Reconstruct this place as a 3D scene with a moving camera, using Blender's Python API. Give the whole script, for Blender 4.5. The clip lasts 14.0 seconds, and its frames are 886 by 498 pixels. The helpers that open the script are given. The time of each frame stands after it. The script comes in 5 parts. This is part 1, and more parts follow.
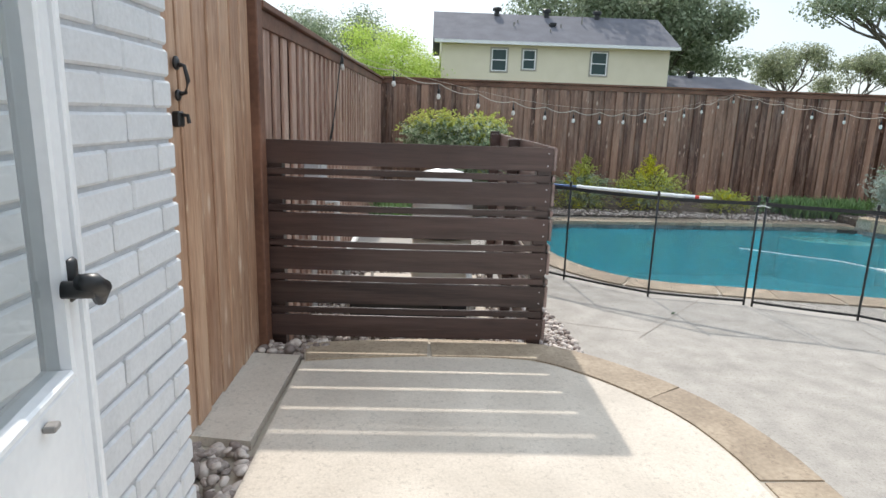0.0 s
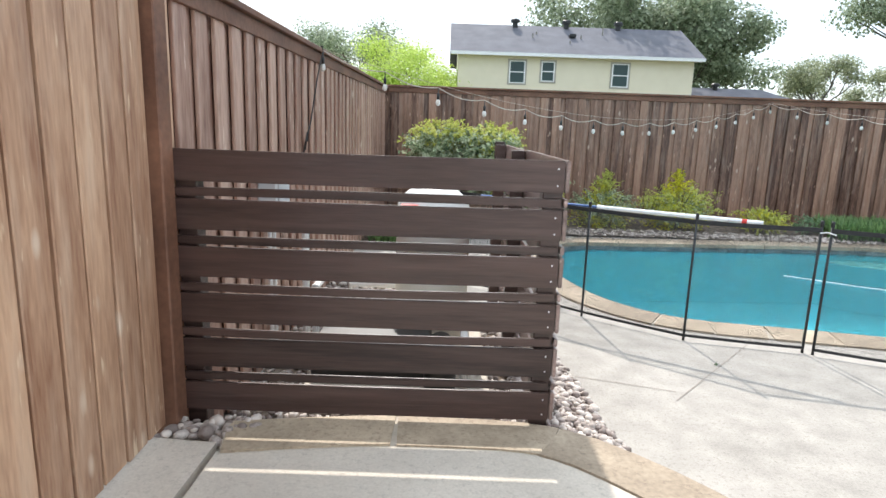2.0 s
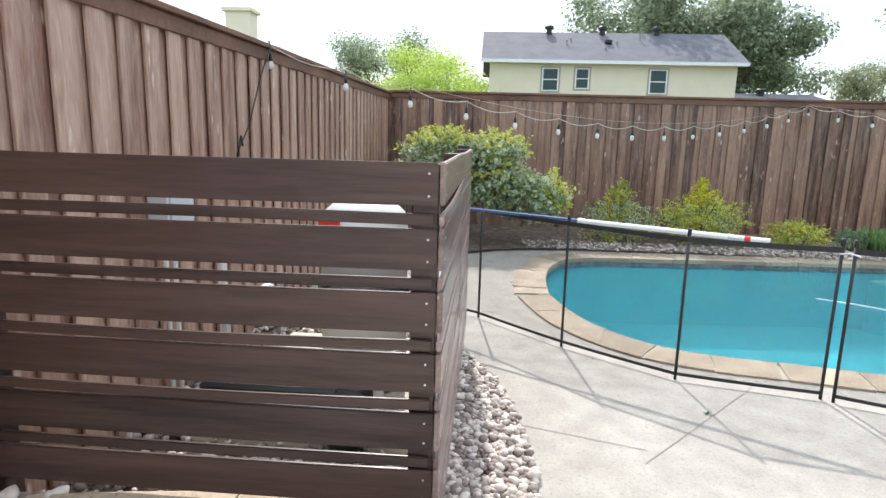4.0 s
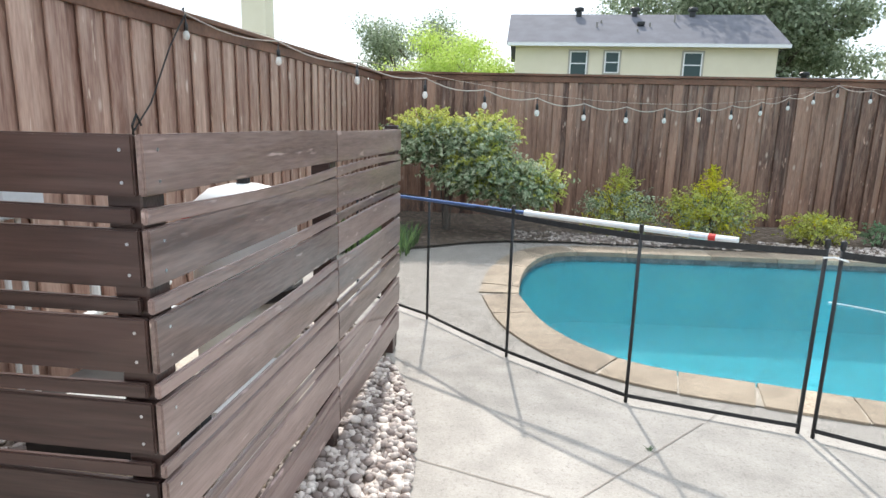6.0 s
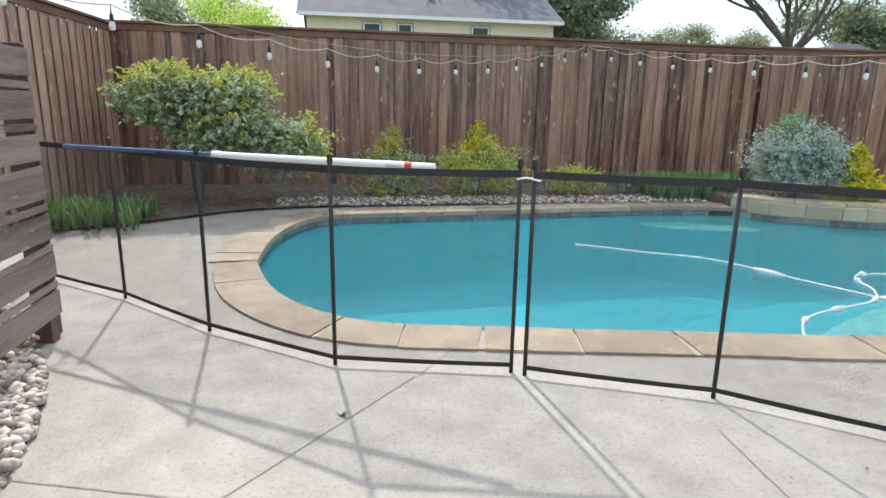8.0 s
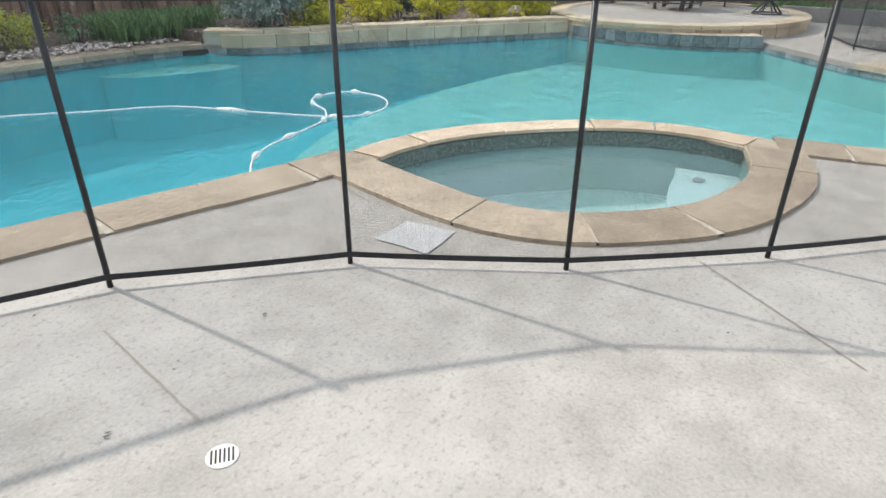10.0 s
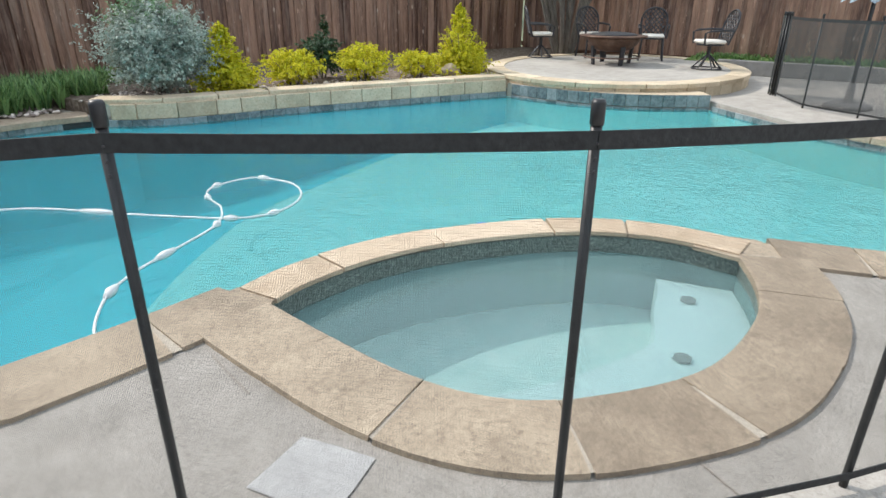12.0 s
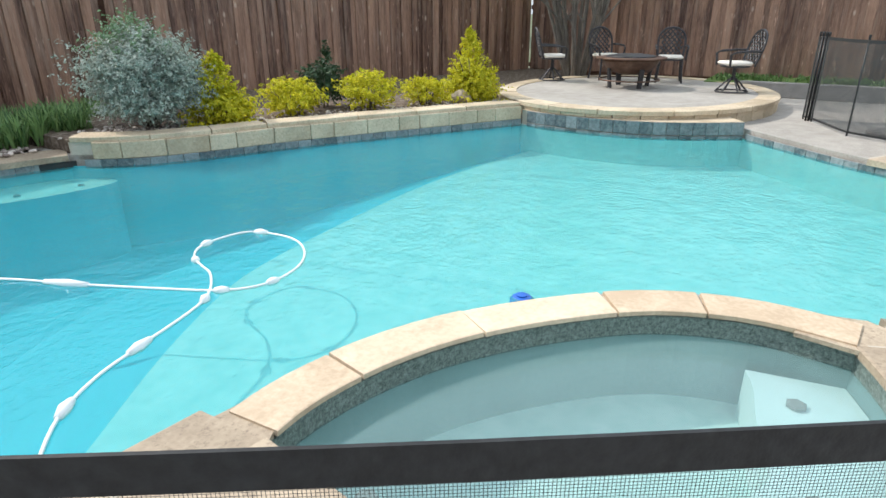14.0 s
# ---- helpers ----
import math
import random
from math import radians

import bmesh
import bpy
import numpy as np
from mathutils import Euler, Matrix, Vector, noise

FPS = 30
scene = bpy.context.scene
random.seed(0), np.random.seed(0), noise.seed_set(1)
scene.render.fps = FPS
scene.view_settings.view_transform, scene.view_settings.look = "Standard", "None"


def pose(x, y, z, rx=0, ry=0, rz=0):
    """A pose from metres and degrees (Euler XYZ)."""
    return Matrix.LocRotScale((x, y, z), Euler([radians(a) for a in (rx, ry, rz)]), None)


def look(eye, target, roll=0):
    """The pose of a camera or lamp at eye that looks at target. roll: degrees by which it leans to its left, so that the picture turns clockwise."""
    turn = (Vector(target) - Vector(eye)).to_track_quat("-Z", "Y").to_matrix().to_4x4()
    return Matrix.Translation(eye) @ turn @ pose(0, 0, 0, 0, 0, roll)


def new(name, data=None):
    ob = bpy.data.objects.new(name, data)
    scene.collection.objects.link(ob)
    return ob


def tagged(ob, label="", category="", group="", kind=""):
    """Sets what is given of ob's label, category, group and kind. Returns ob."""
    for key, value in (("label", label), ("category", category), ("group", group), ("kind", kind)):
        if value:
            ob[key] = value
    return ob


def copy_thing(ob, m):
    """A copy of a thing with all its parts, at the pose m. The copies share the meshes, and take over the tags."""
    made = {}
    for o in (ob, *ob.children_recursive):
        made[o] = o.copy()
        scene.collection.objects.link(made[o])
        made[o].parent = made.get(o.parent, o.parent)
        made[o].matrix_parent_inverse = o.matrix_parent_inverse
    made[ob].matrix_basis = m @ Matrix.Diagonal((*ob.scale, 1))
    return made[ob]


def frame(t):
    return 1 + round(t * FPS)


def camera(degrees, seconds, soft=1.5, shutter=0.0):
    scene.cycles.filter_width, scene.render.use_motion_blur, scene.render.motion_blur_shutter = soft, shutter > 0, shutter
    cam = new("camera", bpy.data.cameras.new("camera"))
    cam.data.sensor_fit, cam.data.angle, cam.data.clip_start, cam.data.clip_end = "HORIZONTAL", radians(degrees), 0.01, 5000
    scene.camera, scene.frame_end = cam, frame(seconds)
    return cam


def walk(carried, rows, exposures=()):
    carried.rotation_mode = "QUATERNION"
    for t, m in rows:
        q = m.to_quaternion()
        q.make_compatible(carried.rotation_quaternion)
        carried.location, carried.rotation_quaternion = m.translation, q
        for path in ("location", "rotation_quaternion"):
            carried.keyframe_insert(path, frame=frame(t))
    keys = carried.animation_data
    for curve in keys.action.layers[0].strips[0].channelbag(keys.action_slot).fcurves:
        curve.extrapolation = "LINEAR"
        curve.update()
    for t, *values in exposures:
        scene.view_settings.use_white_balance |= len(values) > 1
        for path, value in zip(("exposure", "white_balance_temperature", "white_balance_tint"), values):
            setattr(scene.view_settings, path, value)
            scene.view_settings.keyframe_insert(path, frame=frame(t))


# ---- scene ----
cam = camera(73.0, 14.0, soft=1.5)
EXPOSURES = [(0.0, 1.05), (1.0, 1.36), (3.0, 1.52), (6.5, 1.42), (8.0, 1.27), (9.0, 1.2), (11.5, 1.06), (12.5, 1.17), (14.0, 1.08)]
PATH = [
    (0, (0.371, 0.241, 1.745), (0.424, 1.898, 1.373), 1.9),
    (0.5, (0.380, 0.564, 1.788), (0.396, 2.221, 1.407), 2.0),
    (1, (0.428, 0.791, 1.747), (0.438, 2.447, 1.364), 2.0),
    (1.5, (0.497, 1.020, 1.723), (0.503, 2.682, 1.364), 2.0),
    (2, (0.611, 1.214, 1.696), (0.609, 2.881, 1.359), 1.9),
    (2.5, (0.745, 1.400, 1.692), (0.733, 3.068, 1.368), 1.9),
    (3, (0.909, 1.576, 1.676), (0.888, 3.245, 1.357), 2.0),
    (3.2, (0.970, 1.646, 1.674), (0.937, 3.317, 1.359), 1.9),
    (5.3, (1.807, 2.362, 1.620), (1.575, 4.017, 1.305), 1.4),
    (5.5, (1.861, 2.442, 1.627), (1.630, 4.094, 1.297), 1.4),
    (6, (1.992, 2.584, 1.614), (1.773, 4.234, 1.265), 1.5),
    (6.5, (2.096, 2.658, 1.554), (1.970, 4.311, 1.176), 1.6),
    (7, (2.292, 2.756, 1.494), (2.245, 4.411, 1.108), 1.4),
    (7.5, (2.498, 2.924, 1.384), (2.543, 4.578, 0.994), 1.3),
    (8, (2.712, 3.110, 1.314), (2.995, 4.740, 0.921), 1.0),
    (8.5, (2.959, 3.104, 1.233), (3.555, 4.643, 0.824), 1.0),
    (9, (3.203, 3.099, 1.167), (4.124, 4.425, 0.634), 0.8),
    (9.2, (3.289, 3.123, 1.144), (4.323, 4.326, 0.533), 0.9),
    (11.3, (4.261, 3.618, 1.228), (5.539, 4.430, 0.456), 0.4),
    (11.5, (4.345, 3.697, 1.250), (5.647, 4.498, 0.506), 0.5),
    (12, (4.553, 3.825, 1.252), (5.880, 4.656, 0.589), 0.4),
    (12.5, (4.752, 3.945, 1.233), (6.092, 4.790, 0.618), 0.3),
    (13, (4.859, 4.069, 1.235), (6.202, 4.917, 0.629), 0.3),
    (13.5, (4.965, 4.220, 1.273), (6.308, 5.069, 0.663), 0.2),
    (14, (5.053, 4.350, 1.308), (6.629, 5.333, 0.578), -0.2),
]
walk(cam, [(t, look(eye, target, roll)) for t, eye, target, roll in PATH], EXPOSURES)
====
Reproduce the material in full, word for word, and omit the pictures.

§ THE OUTPUT
Reconstruct this place as a 3D scene with a moving camera, using Blender's Python API. Give the whole script, for Blender 4.5. The clip lasts 14.0 seconds, and its frames are 886 by 498 pixels. The helpers that open the script are given. The time of each frame stands after it. The script comes in 5 parts. This is part 1, and more parts follow.
0.0 s
2.0 s
4.0 s
6.0 s
8.0 s
10.0 s
12.0 s
14.0 s
# ---- helpers ----
import math
import random
from math import radians

import bmesh
import bpy
import numpy as np
from mathutils import Euler, Matrix, Vector, noise

FPS = 30
scene = bpy.context.scene
random.seed(0), np.random.seed(0), noise.seed_set(1)
scene.render.fps = FPS
scene.view_settings.view_transform, scene.view_settings.look = "Standard", "None"


def pose(x, y, z, rx=0, ry=0, rz=0):
    """A pose from metres and degrees (Euler XYZ)."""
    return Matrix.LocRotScale((x, y, z), Euler([radians(a) for a in (rx, ry, rz)]), None)


def look(eye, target, roll=0):
    """The pose of a camera or lamp at eye that looks at target. roll: degrees by which it leans to its left, so that the picture turns clockwise."""
    turn = (Vector(target) - Vector(eye)).to_track_quat("-Z", "Y").to_matrix().to_4x4()
    return Matrix.Translation(eye) @ turn @ pose(0, 0, 0, 0, 0, roll)


def new(name, data=None):
    ob = bpy.data.objects.new(name, data)
    scene.collection.objects.link(ob)
    return ob


def tagged(ob, label="", category="", group="", kind=""):
    """Sets what is given of ob's label, category, group and kind. Returns ob."""
    for key, value in (("label", label), ("category", category), ("group", group), ("kind", kind)):
        if value:
            ob[key] = value
    return ob


def copy_thing(ob, m):
    """A copy of a thing with all its parts, at the pose m. The copies share the meshes, and take over the tags."""
    made = {}
    for o in (ob, *ob.children_recursive):
        made[o] = o.copy()
        scene.collection.objects.link(made[o])
        made[o].parent = made.get(o.parent, o.parent)
        made[o].matrix_parent_inverse = o.matrix_parent_inverse
    made[ob].matrix_basis = m @ Matrix.Diagonal((*ob.scale, 1))
    return made[ob]


def frame(t):
    return 1 + round(t * FPS)


def camera(degrees, seconds, soft=1.5, shutter=0.0):
    scene.cycles.filter_width, scene.render.use_motion_blur, scene.render.motion_blur_shutter = soft, shutter > 0, shutter
    cam = new("camera", bpy.data.cameras.new("camera"))
    cam.data.sensor_fit, cam.data.angle, cam.data.clip_start, cam.data.clip_end = "HORIZONTAL", radians(degrees), 0.01, 5000
    scene.camera, scene.frame_end = cam, frame(seconds)
    return cam


def walk(carried, rows, exposures=()):
    carried.rotation_mode = "QUATERNION"
    for t, m in rows:
        q = m.to_quaternion()
        q.make_compatible(carried.rotation_quaternion)
        carried.location, carried.rotation_quaternion = m.translation, q
        for path in ("location", "rotation_quaternion"):
            carried.keyframe_insert(path, frame=frame(t))
    keys = carried.animation_data
    for curve in keys.action.layers[0].strips[0].channelbag(keys.action_slot).fcurves:
        curve.extrapolation = "LINEAR"
        curve.update()
    for t, *values in exposures:
        scene.view_settings.use_white_balance |= len(values) > 1
        for path, value in zip(("exposure", "white_balance_temperature", "white_balance_tint"), values):
            setattr(scene.view_settings, path, value)
            scene.view_settings.keyframe_insert(path, frame=frame(t))


# ---- scene ----
cam = camera(73.0, 14.0, soft=1.5)
EXPOSURES = [(0.0, 1.05), (1.0, 1.36), (3.0, 1.52), (6.5, 1.42), (8.0, 1.27), (9.0, 1.2), (11.5, 1.06), (12.5, 1.17), (14.0, 1.08)]
PATH = [
    (0, (0.371, 0.241, 1.745), (0.424, 1.898, 1.373), 1.9),
    (0.5, (0.380, 0.564, 1.788), (0.396, 2.221, 1.407), 2.0),
    (1, (0.428, 0.791, 1.747), (0.438, 2.447, 1.364), 2.0),
    (1.5, (0.497, 1.020, 1.723), (0.503, 2.682, 1.364), 2.0),
    (2, (0.611, 1.214, 1.696), (0.609, 2.881, 1.359), 1.9),
    (2.5, (0.745, 1.400, 1.692), (0.733, 3.068, 1.368), 1.9),
    (3, (0.909, 1.576, 1.676), (0.888, 3.245, 1.357), 2.0),
    (3.2, (0.970, 1.646, 1.674), (0.937, 3.317, 1.359), 1.9),
    (5.3, (1.807, 2.362, 1.620), (1.575, 4.017, 1.305), 1.4),
    (5.5, (1.861, 2.442, 1.627), (1.630, 4.094, 1.297), 1.4),
    (6, (1.992, 2.584, 1.614), (1.773, 4.234, 1.265), 1.5),
    (6.5, (2.096, 2.658, 1.554), (1.970, 4.311, 1.176), 1.6),
    (7, (2.292, 2.756, 1.494), (2.245, 4.411, 1.108), 1.4),
    (7.5, (2.498, 2.924, 1.384), (2.543, 4.578, 0.994), 1.3),
    (8, (2.712, 3.110, 1.314), (2.995, 4.740, 0.921), 1.0),
    (8.5, (2.959, 3.104, 1.233), (3.555, 4.643, 0.824), 1.0),
    (9, (3.203, 3.099, 1.167), (4.124, 4.425, 0.634), 0.8),
    (9.2, (3.289, 3.123, 1.144), (4.323, 4.326, 0.533), 0.9),
    (11.3, (4.261, 3.618, 1.228), (5.539, 4.430, 0.456), 0.4),
    (11.5, (4.345, 3.697, 1.250), (5.647, 4.498, 0.506), 0.5),
    (12, (4.553, 3.825, 1.252), (5.880, 4.656, 0.589), 0.4),
    (12.5, (4.752, 3.945, 1.233), (6.092, 4.790, 0.618), 0.3),
    (13, (4.859, 4.069, 1.235), (6.202, 4.917, 0.629), 0.3),
    (13.5, (4.965, 4.220, 1.273), (6.308, 5.069, 0.663), 0.2),
    (14, (5.053, 4.350, 1.308), (6.629, 5.333, 0.578), -0.2),
]
walk(cam, [(t, look(eye, target, roll)) for t, eye, target, roll in PATH], EXPOSURES)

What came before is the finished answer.